*DATA SEGMENT*:
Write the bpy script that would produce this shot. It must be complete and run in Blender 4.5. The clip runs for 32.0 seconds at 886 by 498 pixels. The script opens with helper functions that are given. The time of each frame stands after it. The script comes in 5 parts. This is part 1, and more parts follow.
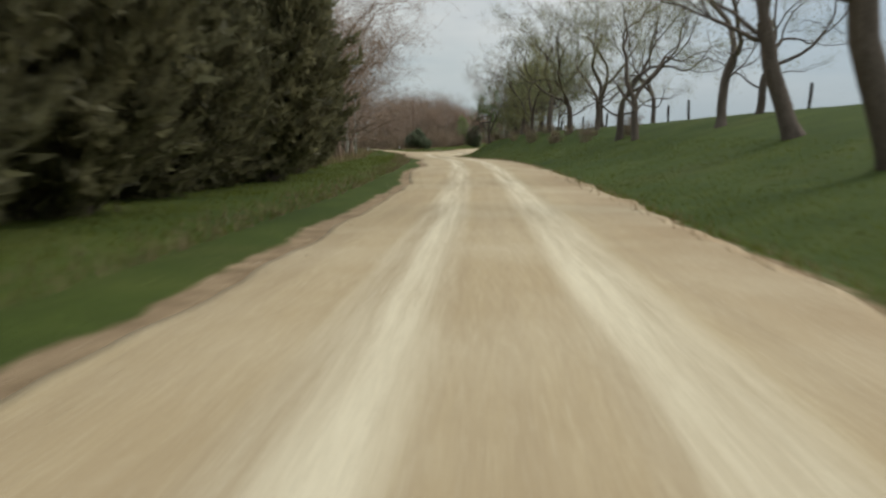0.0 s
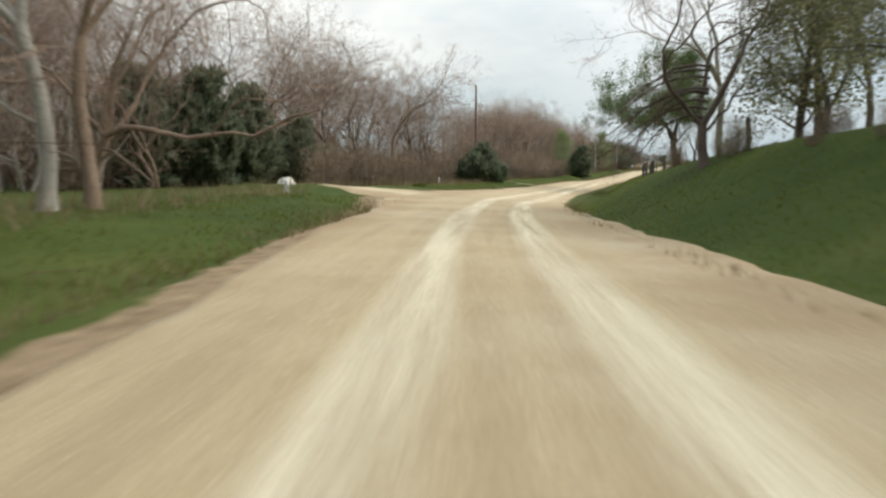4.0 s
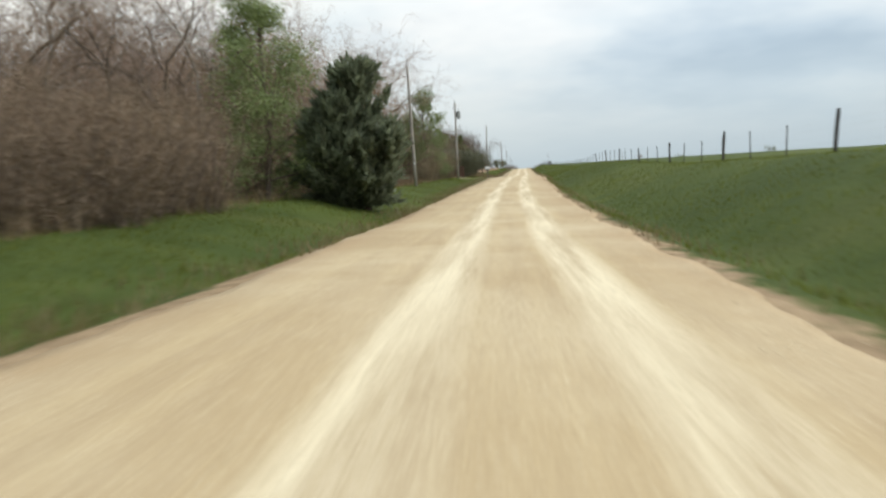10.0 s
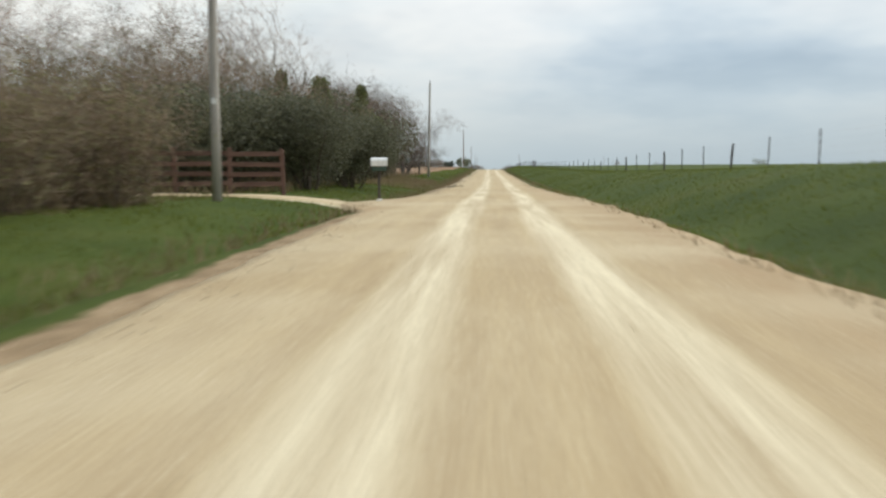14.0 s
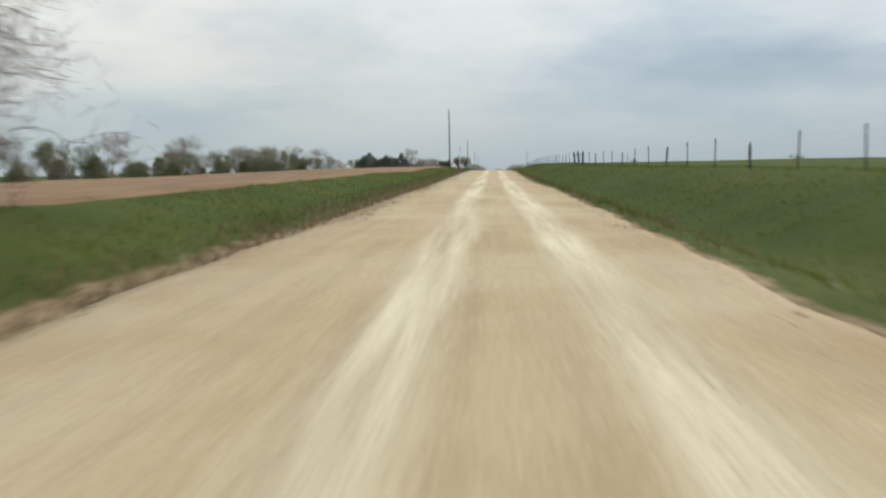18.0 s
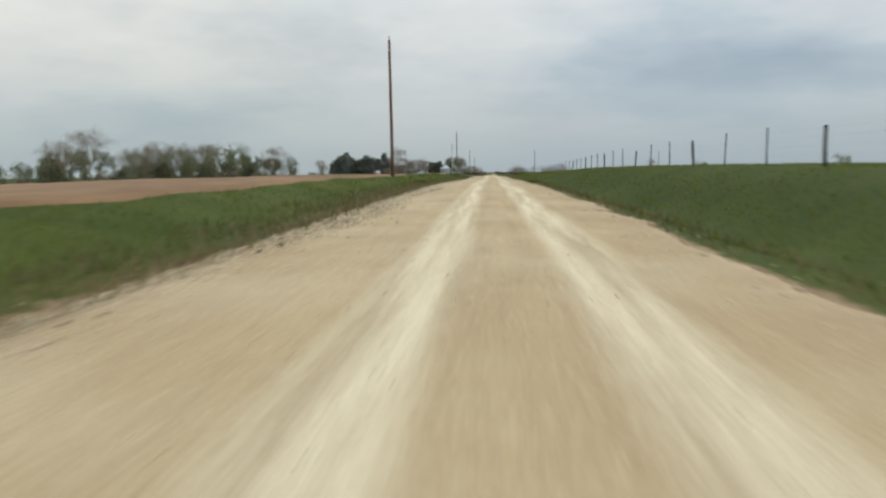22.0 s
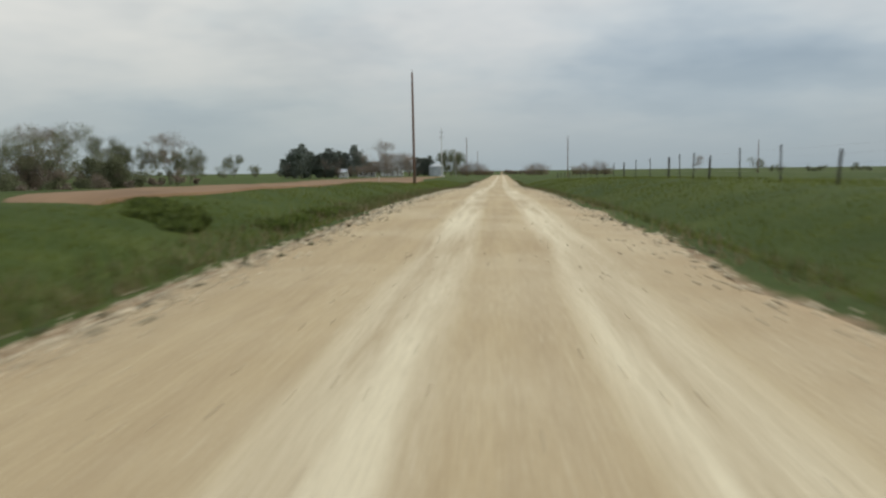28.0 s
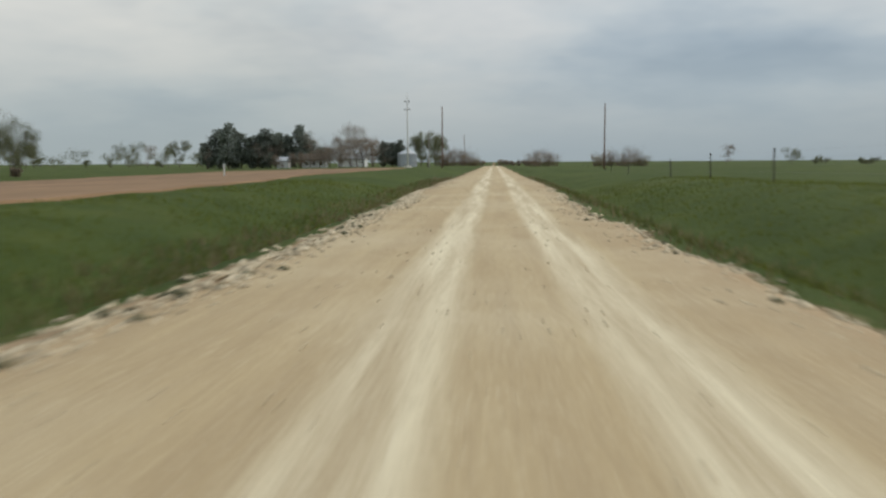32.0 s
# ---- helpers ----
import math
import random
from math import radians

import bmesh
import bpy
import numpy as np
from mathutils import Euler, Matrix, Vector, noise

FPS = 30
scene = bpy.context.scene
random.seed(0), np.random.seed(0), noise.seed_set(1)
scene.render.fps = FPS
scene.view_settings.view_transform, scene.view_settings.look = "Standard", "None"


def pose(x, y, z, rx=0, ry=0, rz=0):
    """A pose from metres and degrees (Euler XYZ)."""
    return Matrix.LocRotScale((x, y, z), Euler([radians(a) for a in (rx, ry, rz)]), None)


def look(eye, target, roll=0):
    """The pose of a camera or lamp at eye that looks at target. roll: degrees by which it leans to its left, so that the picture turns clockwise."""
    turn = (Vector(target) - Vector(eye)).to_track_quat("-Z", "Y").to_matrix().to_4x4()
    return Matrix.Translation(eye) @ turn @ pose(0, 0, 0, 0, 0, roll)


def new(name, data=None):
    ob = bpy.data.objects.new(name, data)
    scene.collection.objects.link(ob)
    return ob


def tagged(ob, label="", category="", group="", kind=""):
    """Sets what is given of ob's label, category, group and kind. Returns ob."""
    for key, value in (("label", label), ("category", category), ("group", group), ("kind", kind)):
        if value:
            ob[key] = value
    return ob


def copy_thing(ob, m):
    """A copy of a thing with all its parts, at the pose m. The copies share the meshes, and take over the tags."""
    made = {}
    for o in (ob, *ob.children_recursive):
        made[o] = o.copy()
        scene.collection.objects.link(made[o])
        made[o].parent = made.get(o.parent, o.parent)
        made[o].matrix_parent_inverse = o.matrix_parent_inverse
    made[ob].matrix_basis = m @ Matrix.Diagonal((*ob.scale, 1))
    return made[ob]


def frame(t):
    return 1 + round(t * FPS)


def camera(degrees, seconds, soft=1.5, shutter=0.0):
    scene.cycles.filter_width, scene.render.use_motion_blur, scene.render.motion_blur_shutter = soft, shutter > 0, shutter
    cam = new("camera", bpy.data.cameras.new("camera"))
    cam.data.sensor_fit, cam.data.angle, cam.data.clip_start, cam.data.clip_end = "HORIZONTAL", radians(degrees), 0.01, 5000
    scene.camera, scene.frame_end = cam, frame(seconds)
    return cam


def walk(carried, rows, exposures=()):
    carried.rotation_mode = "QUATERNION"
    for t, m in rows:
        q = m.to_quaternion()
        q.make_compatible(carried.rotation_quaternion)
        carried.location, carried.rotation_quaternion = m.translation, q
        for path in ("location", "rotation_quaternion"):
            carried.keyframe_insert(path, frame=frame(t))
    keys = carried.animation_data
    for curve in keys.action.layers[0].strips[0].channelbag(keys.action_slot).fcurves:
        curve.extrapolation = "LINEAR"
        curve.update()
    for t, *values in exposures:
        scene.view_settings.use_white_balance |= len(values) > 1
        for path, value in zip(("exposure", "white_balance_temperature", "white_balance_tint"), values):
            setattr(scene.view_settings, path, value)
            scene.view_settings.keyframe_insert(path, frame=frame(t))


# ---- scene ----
# The lens and the drive: seconds, x, y, z, turn to the left, tilt, lean.
cam = camera(58.65, 32.0, soft=2.4, shutter=0.4)
DRIVE = [
    (0.0, 36.48, -619.88, 4.606, 12.77, -8.75, -0.06),
    (0.5, 34.77, -609.88, 4.343, 13.31, -8.29, -0.56),
    (1.0, 32.94, -599.92, 4.121, 14.16, -8.09, -0.53),
    (1.5, 30.97, -590.06, 3.964, 15.08, -7.89, 0.45),
    (2.0, 28.93, -580.24, 3.823, 15.98, -7.36, 1.46),
    (2.5, 26.69, -570.58, 3.640, 16.93, -7.02, 1.43),
    (3.0, 24.24, -561.03, 3.353, 17.89, -6.89, 0.48),
    (3.5, 21.63, -551.56, 3.033, 18.68, -6.74, 0.30),
    (4.0, 18.91, -542.22, 2.724, 19.15, -6.52, -0.16),
    (4.5, 16.15, -532.97, 2.464, 19.18, -6.30, -0.05),
    (5.0, 13.53, -523.74, 2.283, 18.62, -6.68, -1.97),
    (5.5, 11.23, -514.53, 2.076, 17.42, -6.41, -3.15),
    (6.0, 9.24, -505.35, 1.811, 16.01, -6.82, -5.20),
    (6.5, 7.74, -496.27, 1.499, 14.56, -6.67, -7.08),
    (7.0, 6.62, -487.11, 1.223, 12.69, -6.72, -6.93),
    (7.5, 5.72, -477.68, 1.043, 10.73, -6.15, -5.97),
    (8.0, 4.83, -468.25, 0.879, 9.22, -6.15, -4.50),
    (8.5, 4.09, -458.77, 0.738, 7.85, -5.85, -3.66),
    (9.0, 3.46, -449.25, 0.623, 7.40, -5.72, -3.95),
    (9.5, 2.88, -439.78, 0.563, 6.91, -5.76, -3.78),
    (10.0, 2.40, -430.29, 0.500, 6.33, -5.59, -3.20),
    (10.5, 1.99, -420.71, 0.304, 5.83, -5.35, -2.11),
    (11.0, 1.72, -411.06, 0.178, 5.20, -5.69, -0.80),
    (11.5, 1.50, -401.31, 0.146, 4.91, -5.68, -0.79),
    (12.0, 1.33, -391.46, 0.148, 4.57, -5.64, -0.61),
    (12.5, 1.21, -381.58, 0.204, 4.23, -5.58, -0.20),
    (13.0, 1.13, -371.76, 0.277, 3.97, -5.71, -0.07),
    (13.5, 1.13, -361.98, 0.366, 3.60, -5.72, 0.01),
    (14.0, 1.13, -352.35, 0.436, 3.53, -5.85, -0.14),
    (14.5, 1.15, -342.92, 0.530, 3.52, -5.51, -0.46),
    (15.0, 1.18, -333.43, 0.529, 3.53, -5.76, -0.38),
    (15.5, 1.21, -323.88, 0.478, 3.55, -6.03, -0.38),
    (16.0, 1.24, -314.28, 0.403, 3.53, -6.08, -0.38),
    (16.5, 1.26, -304.65, 0.333, 3.50, -5.97, -0.62),
    (17.0, 1.31, -294.97, 0.303, 3.53, -6.05, -0.64),
    (17.5, 1.33, -285.26, 0.325, 3.61, -5.80, -0.69),
    (18.0, 1.35, -275.52, 0.370, 3.81, -5.81, -0.72),
    (18.5, 1.33, -265.74, 0.444, 4.05, -5.78, -0.53),
    (19.0, 1.24, -255.92, 0.499, 4.24, -5.70, -0.38),
    (19.5, 1.15, -246.01, 0.606, 4.24, -5.66, 0.27),
    (20.0, 1.10, -235.99, 0.678, 3.94, -5.84, 0.07),
    (20.5, 1.02, -225.88, 0.737, 3.80, -5.73, -0.49),
    (21.0, 1.06, -215.88, 0.768, 3.68, -5.77, -0.71),
    (21.5, 1.06, -205.92, 0.826, 3.68, -5.73, -0.66),
    (22.0, 1.06, -196.00, 0.908, 3.75, -5.71, -0.79),
    (22.5, 1.04, -186.16, 1.014, 4.02, -5.65, -0.50),
    (23.0, 0.96, -176.37, 1.132, 4.11, -5.73, -0.18),
    (23.5, 0.89, -166.62, 1.200, 4.09, -6.05, 0.03),
    (24.0, 0.81, -156.93, 1.191, 4.21, -5.95, -0.16),
    (24.5, 0.73, -147.29, 1.144, 4.08, -5.89, 0.06),
    (25.0, 0.69, -137.69, 1.093, 4.03, -5.88, 0.07),
    (25.5, 0.64, -128.10, 1.040, 3.93, -5.84, -0.03),
    (26.0, 0.64, -118.49, 0.977, 3.58, -6.04, -0.38),
    (26.5, 0.69, -108.84, 0.901, 3.44, -6.09, -0.38),
    (27.0, 0.74, -99.11, 0.835, 3.66, -5.90, -0.38),
    (27.5, 0.72, -89.29, 0.803, 4.11, -5.65, -0.63),
    (28.0, 0.63, -79.35, 0.816, 4.34, -5.82, -0.72),
    (28.5, 0.50, -69.36, 0.854, 4.45, -5.93, -0.75),
    (29.0, 0.39, -59.41, 0.865, 4.43, -6.06, -0.45),
    (29.5, 0.25, -49.50, 0.808, 4.38, -6.08, -0.39),
    (30.0, 0.16, -39.56, 0.698, 4.22, -6.25, -0.15),
    (30.5, 0.07, -29.64, 0.572, 3.99, -6.40, -0.27),
    (31.0, 0.03, -19.74, 0.422, 3.81, -6.42, -0.25),
    (31.5, 0.02, -9.86, 0.222, 3.73, -6.42, -0.59),
    (32.0, 0.00, 0.00, 0.000, 3.72, -6.47, -0.35),
]
walk(cam, [(t, pose(x, y, z, 90 + tilt, 0, turn) @ pose(0, 0, 0, 0, 0, lean)) for t, x, y, z, turn, tilt, lean in DRIVE],
     exposures=[(0.0, -0.2), (1.0, -0.08), (2.5, 0.16), (5.0, 0.28), (8.0, 0.28), (12.0, 0.18), (15.0, 0.08), (19.0, -0.1), (25.0, -0.25), (32.0, -0.38)])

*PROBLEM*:
Copy every line of the listing containing the string "carried".

*RESULT BELOW*:
def walk(carried, rows, exposures=()):
    carried.rotation_mode = "QUATERNION"
        q.make_compatible(carried.rotation_quaternion)
        carried.location, carried.rotation_quaternion = m.translation, q
            carried.keyframe_insert(path, frame=frame(t))
    keys = carried.animation_data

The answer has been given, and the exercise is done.